Pondei explained that the commission alone has 150 policemen attached to it for security purposes aside the various police commands in the affected nine states in the Niger Delta Region.
On his part, Ojougboh alleged financial interference, contracts grabbing and splitting against the Chairman of the Senate Committee on Niger Delta Affairs, Senator Peter Nwaoboshi, and his counterpart in the House of Representatives.
He said the two chairmen requested for 1,000 projects out of the 2,900 emergency projects the commission planned to use to change the face of the Niger Delta communities.
“Aside projects grabbing, the two chairmen are holding the commission to ransom on its 2020 budget, which had been submitted since November last year but yet to see the light in July 2020.
“We have lost confidence in the two chairmen who have been hijacking and bastardising operations of the commission over the years,” he said.

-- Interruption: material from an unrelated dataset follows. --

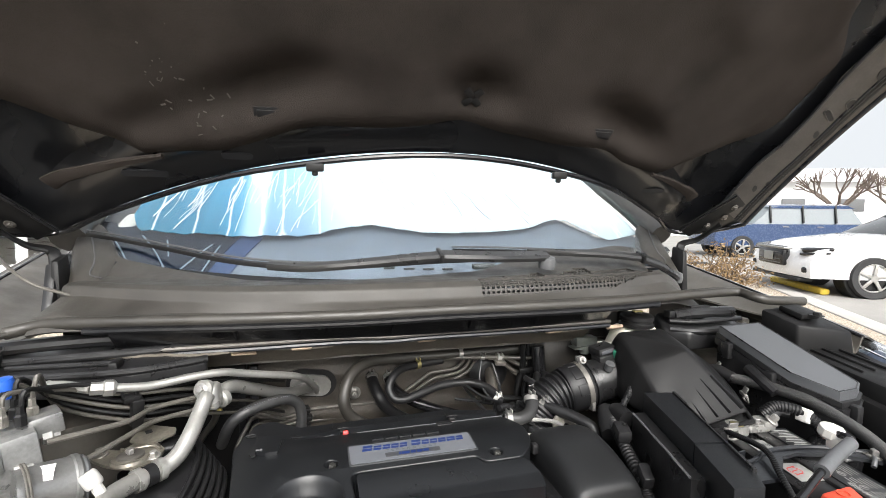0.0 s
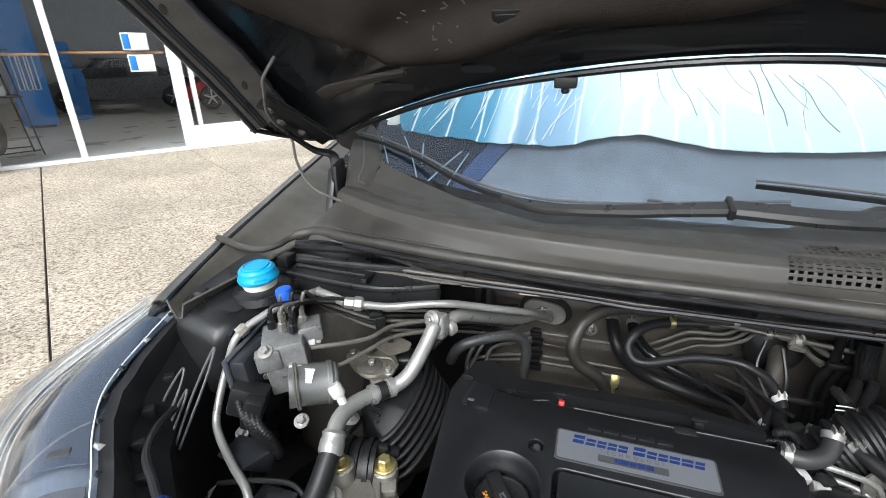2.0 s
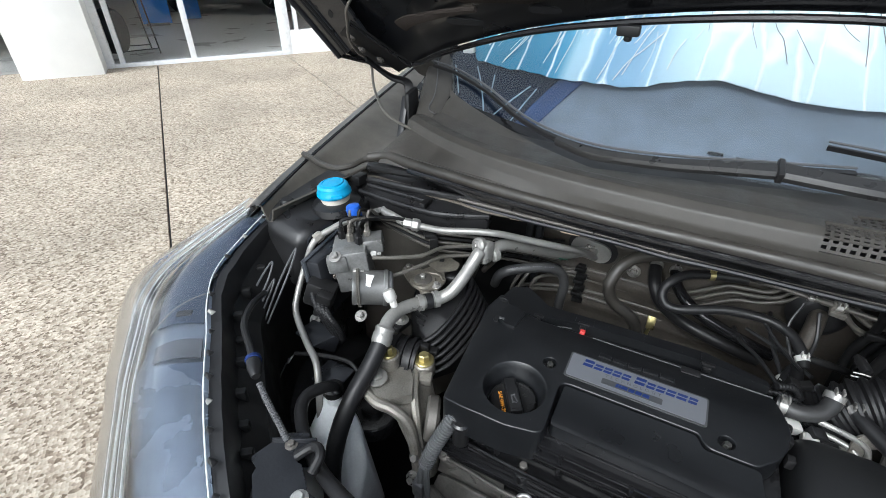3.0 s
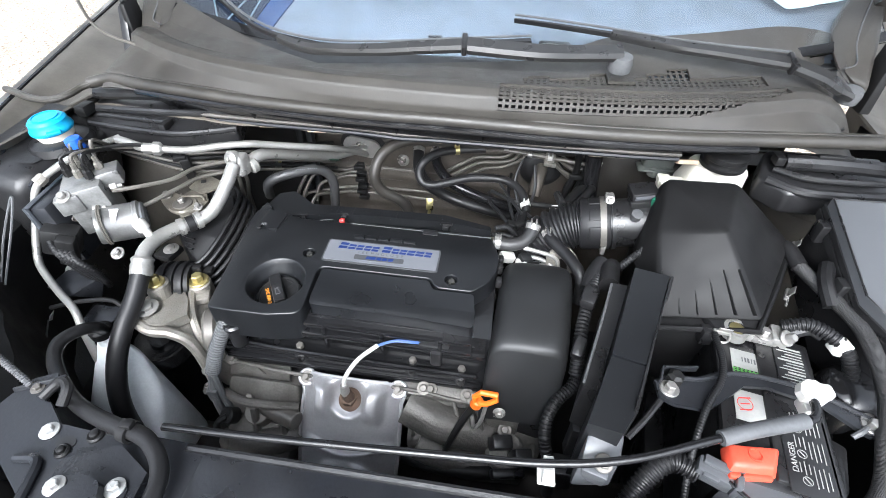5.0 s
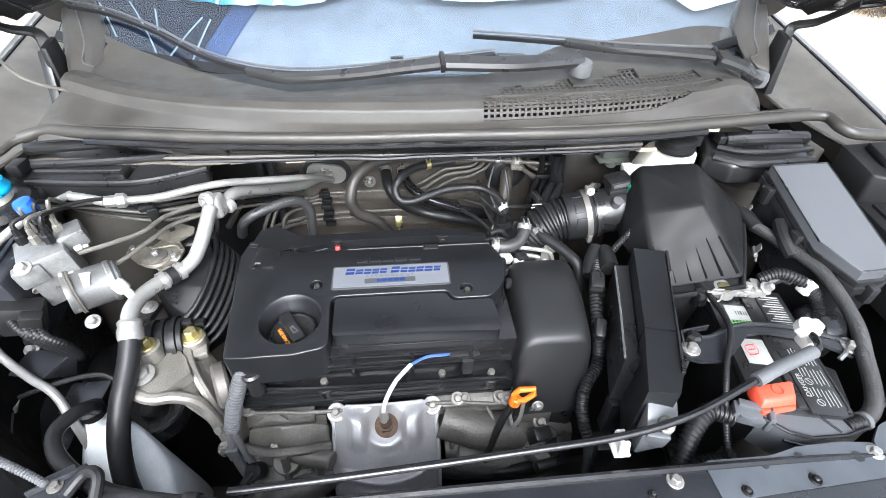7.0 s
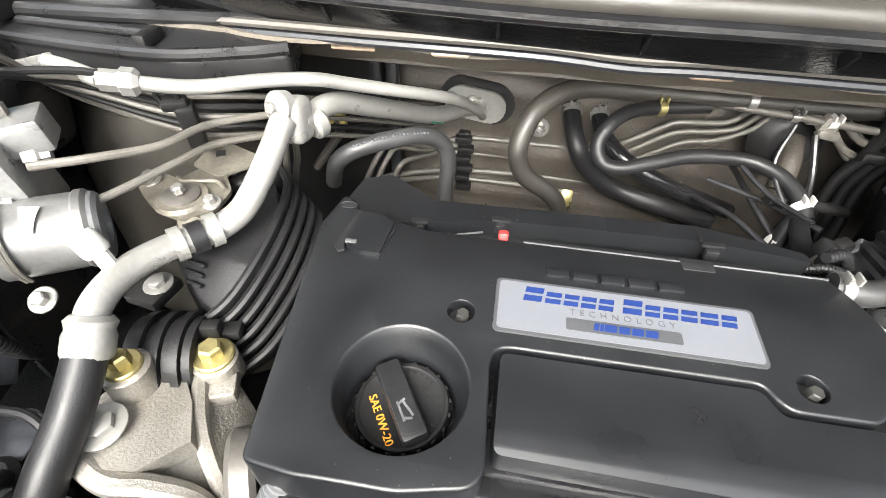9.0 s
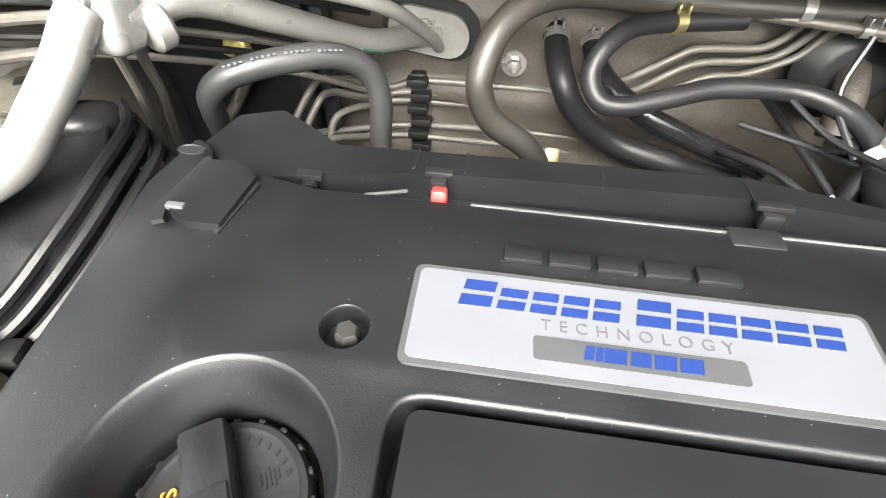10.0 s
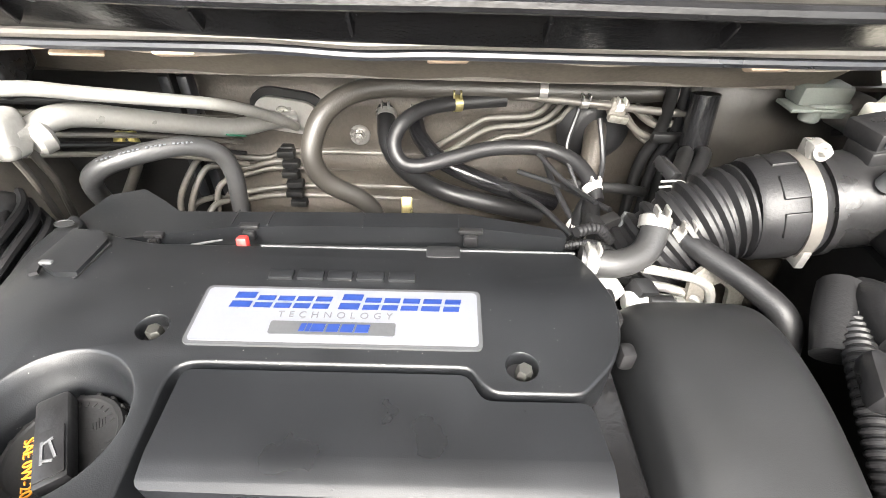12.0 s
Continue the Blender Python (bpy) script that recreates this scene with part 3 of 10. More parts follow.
def show_car(label, m, paint):
    """Low hatchback on display, seen side on through the glass."""
    car_in = thing("display_car", m.translation, label, "car")
    low = [(-1.95, 0.30), (-1.98, 0.62), (-1.2, 0.86), (1.5, 0.92), (1.95, 0.80), (1.98, 0.32)]
    up = [(-1.15, 0.88), (-0.45, 1.36), (0.75, 1.40), (1.45, 0.93)]
    part("body", moved(prism(low, -0.84, 0.84, 0.07, 3), m @ pose(0, 0, 0, 90, 0, 0)), paint, car_in)
    part("cabin", moved(prism(up, -0.70, 0.70, 0.06, 3), m @ pose(0, 0, 0, 90, 0, 0)), DARKGLASS, car_in, "dark glazed cabin")
    part("roof", moved(rbox((0.15, 0, 1.40), (1.25, 1.36, 0.04), 0.02), m), paint, car_in)
    for x in (-1.28, 1.30):
        w = part("wheel", moved(lathe([(0.22, -0.10), (0.30, -0.11), (0.325, -0.07), (0.325, 0.07), (0.30, 0.11), (0.22, 0.10)], (x, -0.76, 0.325), (0, 1, 0), 32), m), TYRE, car_in)
        for k in range(5):
            a = radians(72 * k + 18)
            part("spoke", moved(rbox((x + 0.11 * math.cos(a), -0.855, 0.325 + 0.11 * math.sin(a)), (0.22, 0.02, 0.045), 0.008, (0, -72 * k - 18, 0)), m), ALU, w)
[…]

Ojougboh said there was nothing like the N40 billion allegation levelled against the current IMC by the Senate within the first three months of this year.
“The current IMC met debt of over N3 trillion as payments for contracts awarded and executed by previous management, out of which N156 billion had been released and ready for payment.”
Allegations and counter allegations have been the order of the day. But questions boggling the minds now are the purpose(s) of the altercations between the IMC and the National Assembly. Is it designed to scuttle the forensic audit of the NDDC? Why have we not seen this kind of fervour in the National Assembly over the years until forensic audit is mentioned? Is corruption fighting back attempts to expose hidden truths?
But whatever are the intentions it is obvious that the NDDC is rotten, very rotten. Both operators and overseers of the commission are well immersed in the mind-boggling corruption that has become the norm in the interventionist agency. But can the forensic audit take place, before the Niger Delta region and all concerned go the way of the commission?